Common mistakes when trying to calculate pH of Na2CO3 solution
- Treating Na2CO3 like a strong base. It is not equivalent to NaOH. Carbonate is a weak base, so you must use an equilibrium approach.
- Using the wrong dissociation constant. For carbonate basicity, you need the second dissociation constant of carbonic acid, not the first.
- Forgetting unit conversion. If concentration is entered in mM, divide by 1000 to convert to mol/L before calculation.
- Ignoring temperature assumptions. Kw and pKa values vary somewhat with temperature, so 25 degree values are not universal.
- Applying the shortcut blindly. The approximation can lose accuracy in dilute solutions or whenever x is not negligible relative to C.
How to use this calculator effectively
- Enter the sodium carbonate concentration.
- Select the concentration unit, either M or mM.

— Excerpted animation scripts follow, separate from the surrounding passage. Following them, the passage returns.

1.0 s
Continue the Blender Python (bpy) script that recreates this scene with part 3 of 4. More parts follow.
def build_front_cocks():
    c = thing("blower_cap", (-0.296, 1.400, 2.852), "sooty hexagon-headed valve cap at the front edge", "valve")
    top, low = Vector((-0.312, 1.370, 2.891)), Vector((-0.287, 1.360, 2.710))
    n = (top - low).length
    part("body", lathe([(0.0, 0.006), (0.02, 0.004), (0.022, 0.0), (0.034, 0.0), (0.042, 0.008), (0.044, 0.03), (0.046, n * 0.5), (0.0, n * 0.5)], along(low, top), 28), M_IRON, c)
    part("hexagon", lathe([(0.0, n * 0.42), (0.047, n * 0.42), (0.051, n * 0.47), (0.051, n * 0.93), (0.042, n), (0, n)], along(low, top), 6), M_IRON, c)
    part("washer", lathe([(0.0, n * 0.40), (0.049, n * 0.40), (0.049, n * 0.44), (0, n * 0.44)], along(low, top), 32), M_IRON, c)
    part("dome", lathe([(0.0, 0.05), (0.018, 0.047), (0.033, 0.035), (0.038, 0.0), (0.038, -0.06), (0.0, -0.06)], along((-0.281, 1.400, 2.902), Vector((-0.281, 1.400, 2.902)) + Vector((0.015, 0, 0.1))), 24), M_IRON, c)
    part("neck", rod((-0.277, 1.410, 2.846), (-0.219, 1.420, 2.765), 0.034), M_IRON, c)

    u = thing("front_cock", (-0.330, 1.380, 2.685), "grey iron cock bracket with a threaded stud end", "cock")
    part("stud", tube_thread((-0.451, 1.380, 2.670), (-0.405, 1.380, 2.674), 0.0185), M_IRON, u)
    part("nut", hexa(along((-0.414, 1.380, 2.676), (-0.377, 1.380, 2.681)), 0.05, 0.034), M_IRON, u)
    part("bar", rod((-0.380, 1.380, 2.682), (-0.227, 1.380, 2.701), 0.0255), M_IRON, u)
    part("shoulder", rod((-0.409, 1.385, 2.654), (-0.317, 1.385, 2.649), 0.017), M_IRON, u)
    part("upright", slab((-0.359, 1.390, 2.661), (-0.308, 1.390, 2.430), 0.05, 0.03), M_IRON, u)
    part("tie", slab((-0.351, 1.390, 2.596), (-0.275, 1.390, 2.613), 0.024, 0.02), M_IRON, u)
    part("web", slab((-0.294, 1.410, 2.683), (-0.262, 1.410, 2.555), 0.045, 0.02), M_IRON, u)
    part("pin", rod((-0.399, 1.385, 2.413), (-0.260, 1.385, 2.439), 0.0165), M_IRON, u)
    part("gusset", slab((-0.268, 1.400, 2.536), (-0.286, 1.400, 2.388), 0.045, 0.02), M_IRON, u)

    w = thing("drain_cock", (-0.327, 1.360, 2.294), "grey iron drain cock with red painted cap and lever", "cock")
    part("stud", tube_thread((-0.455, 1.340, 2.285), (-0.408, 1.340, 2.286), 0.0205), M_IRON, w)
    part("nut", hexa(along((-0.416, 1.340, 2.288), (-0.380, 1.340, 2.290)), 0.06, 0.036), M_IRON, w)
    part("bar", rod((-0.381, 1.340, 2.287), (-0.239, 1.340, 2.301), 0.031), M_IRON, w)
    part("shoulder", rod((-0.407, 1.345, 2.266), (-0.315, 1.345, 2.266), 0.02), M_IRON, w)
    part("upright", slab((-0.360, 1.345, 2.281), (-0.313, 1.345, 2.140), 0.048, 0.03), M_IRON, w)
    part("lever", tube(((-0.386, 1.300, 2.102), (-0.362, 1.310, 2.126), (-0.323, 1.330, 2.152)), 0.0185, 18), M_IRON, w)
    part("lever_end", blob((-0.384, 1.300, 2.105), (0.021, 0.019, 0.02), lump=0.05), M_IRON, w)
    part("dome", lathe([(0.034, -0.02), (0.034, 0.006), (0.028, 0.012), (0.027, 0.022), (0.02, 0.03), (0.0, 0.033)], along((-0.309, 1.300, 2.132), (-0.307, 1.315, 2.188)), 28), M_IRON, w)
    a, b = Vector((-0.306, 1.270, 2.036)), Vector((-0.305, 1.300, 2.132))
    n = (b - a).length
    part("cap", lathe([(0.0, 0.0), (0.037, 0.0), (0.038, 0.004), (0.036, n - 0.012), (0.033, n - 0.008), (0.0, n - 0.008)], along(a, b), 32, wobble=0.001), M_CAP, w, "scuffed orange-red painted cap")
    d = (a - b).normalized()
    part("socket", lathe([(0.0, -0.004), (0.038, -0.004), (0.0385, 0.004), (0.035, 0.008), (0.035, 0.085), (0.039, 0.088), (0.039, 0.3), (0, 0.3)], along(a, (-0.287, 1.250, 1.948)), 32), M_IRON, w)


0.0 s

- Choose the exact method for best accuracy, or the approximation for rapid checks.
- Click the Calculate pH button.
- Review the output for pH, pOH, hydroxide concentration, Kb, and percent hydrolysis.
- Use the chart to compare your selected concentration with a broader concentration range.
Authoritative references for carbonate and water chemistry
For readers who want deeper source material on acid-base equilibria, aqueous chemistry, and water quality fundamentals, the following authoritative resources are useful:
- U.S. Environmental Protection Agency: The Carbonate System
- U.S. Geological Survey: pH and Water
- Chemistry LibreTexts: Acid-Base Properties of Salts
Final takeaway
To calculate the pH of a Na2CO3 solution, focus on carbonate hydrolysis rather than simple dissociation alone. The carbonate ion acts as a weak base, so the correct method is to derive Kb from Ka2 and solve for hydroxide concentration using an equilibrium expression. For most users, the exact quadratic approach provides the best combination of accuracy and simplicity.
If you need a fast estimate, the approximation x ≈ √(KbC) can be useful, but it should be checked against the exact method whenever precision matters. With the calculator above, you can do both instantly, compare results, and visualize the concentration versus pH relationship on a dynamic chart.